Prototype of my next project - a PTP clock with a 1,000,000fps, 1us display, with a true displayed accuracy of better than 500ns with respect to PTP time. No, I don't know why this is useful. Maybe some high speed photography setup with a need for absolute timestamping (though I imagine this is something already offered by high speed camera setups).
I think I've got most of the hard timing stuff sorted out now, and the synchronization with PTP and display updating is working. It needs some polish, custom PCB, a case, POE, etc. but the concept is pretty much proven. Next step is to design that PCB to get away from Nucleo dev board while I continue working on the firmware.
Learned a bunch about DMA to get the us display working. The last two digits have their own SPI bus because there's barely time to transmit the 16 bits at max clock within 1us. To make this work practically, I generate a 100-entry table of display updates, and just DMA circularly through it with transfers triggered by a PTP synchronized timer. Synchronized timers also generate the display latch signals which actually update the display. Getting it all to work was tricky, it uses 3 cascaded timer peripherals, 2 DMAs and 3 different ISRs to handle the time sync and display updates.

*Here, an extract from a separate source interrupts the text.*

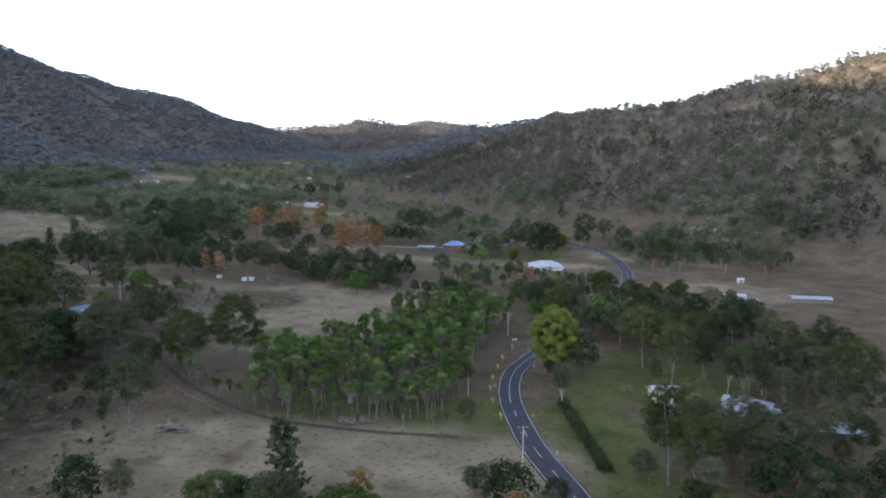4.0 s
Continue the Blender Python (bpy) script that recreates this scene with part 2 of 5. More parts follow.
straw = foliage("straw", [(0.11, 0.085, 0.05), (0.18, 0.145, 0.085), (0.27, 0.22, 0.135)], vary=0.3, tint_name="tint")
bark_pale = surface("pale_bark", [(0.08, 0.068, 0.056), (0.16, 0.142, 0.12), (0.28, 0.255, 0.225)], 0.8, 0.8, 0.4, vary=0.3)
bark_white = surface("white_bark", [(0.16, 0.145, 0.125), (0.32, 0.295, 0.265), (0.48, 0.455, 0.415)], 0.9, 0.75, 0.3)
bark_grey = surface("grey_bark", [(0.09, 0.08, 0.07), (0.15, 0.138, 0.122), (0.24, 0.222, 0.20)], 0.8, 0.85, 0.4, vary=0.3)
bark_dark = surface("dark_bark", [(0.05, 0.04, 0.03), (0.11, 0.085, 0.065), (0.18, 0.14, 0.11)], 0.5, 0.9, 0.6, vary=0.2)
bark_far = surface("forest_bark", [(0.06, 0.05, 0.042), (0.12, 0.105, 0.09), (0.24, 0.215, 0.19)], 14.0, 0.85, 0.2)

# ---- where the woods and the pastures lie ----
# middle x, y, half lengths, turn in degrees
PASTURES = [(130, -800, 75, 38, -35), (-262, 172, 75, 48, -20), (-232, 128, 48, 42, 0), (-384, 249, 80, 50, -8), (-448, 452, 150, 56, 2), (-200, -222, 30, 92, -14), (215, -815, 80, 42, 15), (110, -870, 50, 30, 15), (-75, -590, 42, 36, 0),
            (-282, -478, 20, 42, -12), (-400, 1010, 140, 90, 20), (-640, 1200, 110, 70, 0), (-650, 1080, 45, 62, 40), (-246, 1030, 30, 40, 0), (-470, 1180, 60, 55, 0)]


def inside(x, y, cx, cy, rx, ry, turn):
    """1 at the middle of an ellipse, 0 on its rim, less outside."""
    c, s = math.cos(radians(turn)), math.sin(radians(turn))
    u, v = (x - cx) * c + (y - cy) * s, (y - cy) * c - (x - cx) * s
    return 1 - np.hypot(u / rx, v / ry)


def open_land(x, y):
    best = np.full(np.shape(x), -9.0)
    for p in PASTURES:
        best = np.maximum(best, inside(x, y, *p))
    return best + 0.18 * rough(x, y, 45, 3)


def rise(x, y):
    """How far the land stands above the valley floor."""
    return sum(crest_height(x, y, nodes) ** 6 for nodes in CRESTS.values()) ** (1 / 6)


def wooded(x, y):
    """0 to 1: how densely the slopes are wooded."""
    x, y = np.asarray(x, float), np.asarray(y, float)
    hill = np.clip((rise(x, y) - 12 - 8 * rough(x, y, 90, 3)) / 14, 0, 1)
    dry_side = np.where((x > -160) & (y > 450), 0.72, 1.0)
    return hill * dry_side * np.clip(-open_land(x, y) * 5 + 0.2, 0, 1)


def grid_line(lo, fine_lo, fine_hi, hi, step, growth):
    line = list(np.arange(fine_lo, fine_hi + step / 2, step))
    for end, sign in ((hi, 1), (lo, -1)):
        s, p = step, line[-1] if sign > 0 else line[0]
        while (end - p) * sign > 0:
            s = min(s * growth, 90)
            p += s * sign
            line.append(p) if sign > 0 else line.insert(0, p)
    return np.array(line)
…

Actually validating the time offset of the _displayed_ value will be interesting. I'm thinking a fast photodiode on one or the digits or something. No idea what the actual time delay of an LED is (though it should be well less than 100ns I think).
PS I'm not sure what's going on with the minutes display, but ignore that, it's some assembly issue or a bad chip. Whatever it is isn't too pertinent to the timing etc. problems I've been solving.